> **GIVEN PROBLEM**
Repeat the material verbatim and drop the pictures.

> **MATERIAL PROVIDED**
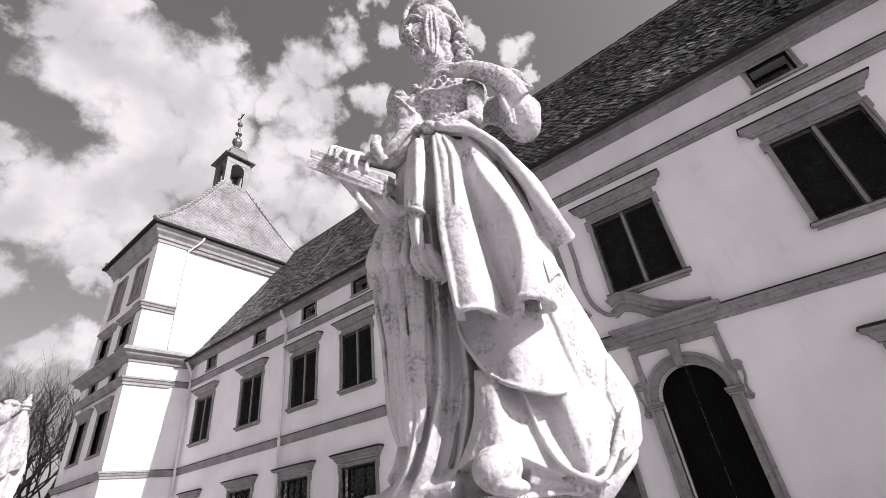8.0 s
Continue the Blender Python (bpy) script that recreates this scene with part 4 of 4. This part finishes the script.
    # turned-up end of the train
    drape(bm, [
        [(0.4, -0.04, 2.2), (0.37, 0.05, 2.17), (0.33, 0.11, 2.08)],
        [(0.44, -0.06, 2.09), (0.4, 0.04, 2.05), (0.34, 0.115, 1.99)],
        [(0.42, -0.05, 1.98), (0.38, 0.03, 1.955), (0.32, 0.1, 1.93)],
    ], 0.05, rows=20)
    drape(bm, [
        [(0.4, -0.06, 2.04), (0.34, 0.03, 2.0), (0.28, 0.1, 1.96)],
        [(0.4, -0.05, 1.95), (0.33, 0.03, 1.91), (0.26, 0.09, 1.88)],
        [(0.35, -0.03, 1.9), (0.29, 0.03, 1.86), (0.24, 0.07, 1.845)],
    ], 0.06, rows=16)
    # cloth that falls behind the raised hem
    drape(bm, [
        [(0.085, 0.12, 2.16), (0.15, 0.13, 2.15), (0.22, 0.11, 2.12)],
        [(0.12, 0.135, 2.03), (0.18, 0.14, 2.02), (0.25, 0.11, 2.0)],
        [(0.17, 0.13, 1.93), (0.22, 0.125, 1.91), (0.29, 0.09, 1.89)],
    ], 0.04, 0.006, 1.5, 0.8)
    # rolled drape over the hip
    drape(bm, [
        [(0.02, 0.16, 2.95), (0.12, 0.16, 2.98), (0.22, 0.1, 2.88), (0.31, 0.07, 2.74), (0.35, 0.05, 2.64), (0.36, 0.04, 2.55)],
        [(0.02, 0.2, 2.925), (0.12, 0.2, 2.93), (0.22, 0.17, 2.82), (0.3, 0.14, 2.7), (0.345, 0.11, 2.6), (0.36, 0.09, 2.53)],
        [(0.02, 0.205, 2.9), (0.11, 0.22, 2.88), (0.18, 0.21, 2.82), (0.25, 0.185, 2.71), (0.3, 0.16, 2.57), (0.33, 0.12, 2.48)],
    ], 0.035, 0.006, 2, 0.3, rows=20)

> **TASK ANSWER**
8.0 s
Continue the Blender Python (bpy) script that recreates this scene with part 4 of 4. This part finishes the script.
    # turned-up end of the train
    drape(bm, [
        [(0.4, -0.04, 2.2), (0.37, 0.05, 2.17), (0.33, 0.11, 2.08)],
        [(0.44, -0.06, 2.09), (0.4, 0.04, 2.05), (0.34, 0.115, 1.99)],
        [(0.42, -0.05, 1.98), (0.38, 0.03, 1.955), (0.32, 0.1, 1.93)],
    ], 0.05, rows=20)
    drape(bm, [
        [(0.4, -0.06, 2.04), (0.34, 0.03, 2.0), (0.28, 0.1, 1.96)],
        [(0.4, -0.05, 1.95), (0.33, 0.03, 1.91), (0.26, 0.09, 1.88)],
        [(0.35, -0.03, 1.9), (0.29, 0.03, 1.86), (0.24, 0.07, 1.845)],
    ], 0.06, rows=16)
    # cloth that falls behind the raised hem
    drape(bm, [
        [(0.085, 0.12, 2.16), (0.15, 0.13, 2.15), (0.22, 0.11, 2.12)],
        [(0.12, 0.135, 2.03), (0.18, 0.14, 2.02), (0.25, 0.11, 2.0)],
        [(0.17, 0.13, 1.93), (0.22, 0.125, 1.91), (0.29, 0.09, 1.89)],
    ], 0.04, 0.006, 1.5, 0.8)
    # rolled drape over the hip
    drape(bm, [
        [(0.02, 0.16, 2.95), (0.12, 0.16, 2.98), (0.22, 0.1, 2.88), (0.31, 0.07, 2.74), (0.35, 0.05, 2.64), (0.36, 0.04, 2.55)],
        [(0.02, 0.2, 2.925), (0.12, 0.2, 2.93), (0.22, 0.17, 2.82), (0.3, 0.14, 2.7), (0.345, 0.11, 2.6), (0.36, 0.09, 2.53)],
        [(0.02, 0.205, 2.9), (0.11, 0.22, 2.88), (0.18, 0.21, 2.82), (0.25, 0.185, 2.71), (0.3, 0.16, 2.57), (0.33, 0.12, 2.48)],
    ], 0.035, 0.006, 2, 0.3, rows=20)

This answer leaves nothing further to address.